Jazz pianist Jason Moran (photograph by Clay Patrick McBride, from his SFMOMA event page)
Yesterday afternoon at the San Francisco Museum of Modern Art (SFMOMA), jazz pianist Jason Moran gave a solo performance in the Gina and Stuart Peterson White Box to complement his contribution to the SOFT POWER exhibition. As the Web page for this exhibition states, the project “is about the ways in which artists deploy art to explore their roles as citizens and social actors.” Moran’s presentation “considers the radical potential of the dream state as a waking vision state in which information is transmitted between dimensions of reality to affect a contemporary moment.” It was motivated by his conversation with dream therapist and poet IONE and linguist jessie little doe baird included in the exhibition catalogue.
Moran performed his solo piano gig in the center of the White Box space, surrounded by “in the round” seating for the audience. All seats were occupied, along with a generous number of “standing room” attendees along the four surrounding walls of the space. Nevertheless, as the performance developed, many of the seats were vacated, leaving behind the serious listeners whose attention was more than adequately rewarded.
To be honest, however, I was unable to make the connection between Moran’s contribution to the exhibition and the music he was performing. If he was documenting his own “dream state,” he did so with highly attentive precision and an impressive breadth of both thematic and stylistic diversity. Presumably, most of what he was playing was his own improvisation, much of which may well have been spontaneous. This involved a broad survey of keyboard techniques; but, for the most part, the performance involved the development of a succession thematic elements, somewhat in the spirit of the extended uninterrupted improvisations that Keith Jarrett brings to his solo performances but very much in Moran’s own jazz voice.

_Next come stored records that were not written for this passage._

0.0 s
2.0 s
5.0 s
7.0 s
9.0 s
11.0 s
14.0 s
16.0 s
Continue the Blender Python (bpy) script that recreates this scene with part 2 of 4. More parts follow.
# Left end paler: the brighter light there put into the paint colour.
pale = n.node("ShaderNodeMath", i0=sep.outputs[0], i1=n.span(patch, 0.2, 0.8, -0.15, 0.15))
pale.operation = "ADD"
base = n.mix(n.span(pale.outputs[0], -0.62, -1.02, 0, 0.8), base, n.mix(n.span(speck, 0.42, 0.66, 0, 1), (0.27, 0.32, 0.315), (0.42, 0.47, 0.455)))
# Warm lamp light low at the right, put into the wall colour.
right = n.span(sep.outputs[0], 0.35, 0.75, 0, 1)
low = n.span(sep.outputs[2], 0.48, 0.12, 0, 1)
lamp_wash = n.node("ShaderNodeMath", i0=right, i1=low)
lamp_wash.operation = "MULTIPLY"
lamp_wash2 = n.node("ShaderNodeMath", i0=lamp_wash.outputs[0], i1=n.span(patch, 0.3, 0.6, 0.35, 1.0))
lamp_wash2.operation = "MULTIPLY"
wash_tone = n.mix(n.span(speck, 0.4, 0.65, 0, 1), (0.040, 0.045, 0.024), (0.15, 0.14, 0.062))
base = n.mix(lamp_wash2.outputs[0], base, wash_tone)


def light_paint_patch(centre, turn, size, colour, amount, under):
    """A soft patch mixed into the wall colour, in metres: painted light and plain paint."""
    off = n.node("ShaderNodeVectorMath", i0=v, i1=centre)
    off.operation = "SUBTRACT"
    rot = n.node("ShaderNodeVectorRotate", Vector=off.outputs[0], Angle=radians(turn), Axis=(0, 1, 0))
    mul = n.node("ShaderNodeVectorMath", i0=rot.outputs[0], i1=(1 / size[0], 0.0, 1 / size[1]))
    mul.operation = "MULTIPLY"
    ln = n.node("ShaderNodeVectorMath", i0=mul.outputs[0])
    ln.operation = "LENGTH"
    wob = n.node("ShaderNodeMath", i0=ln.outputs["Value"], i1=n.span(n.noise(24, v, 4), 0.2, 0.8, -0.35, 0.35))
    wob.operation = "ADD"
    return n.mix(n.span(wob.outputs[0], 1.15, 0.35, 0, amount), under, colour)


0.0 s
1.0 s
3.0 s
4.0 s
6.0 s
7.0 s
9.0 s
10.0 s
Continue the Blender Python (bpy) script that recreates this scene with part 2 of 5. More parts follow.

The one exception to this overall plan was a brief venture into the music of Thelonious Monk. Moran began with an extended account of “’Round Midnight,” tacking a bit of “Crepuscule with Nellie” on towards the end of the take. I was particularly struck by how Moran evoked a synthesis of his own style with Monk’s. This was most evident in the “’Round Midnight” section, where Moran developed an elegant fabric in which some of Monk’s idioms were seamlessly woven together with Moran’s own inventive passages.
Personally, I found so much to occupy my conscious attention that I gave little thought to any dream state!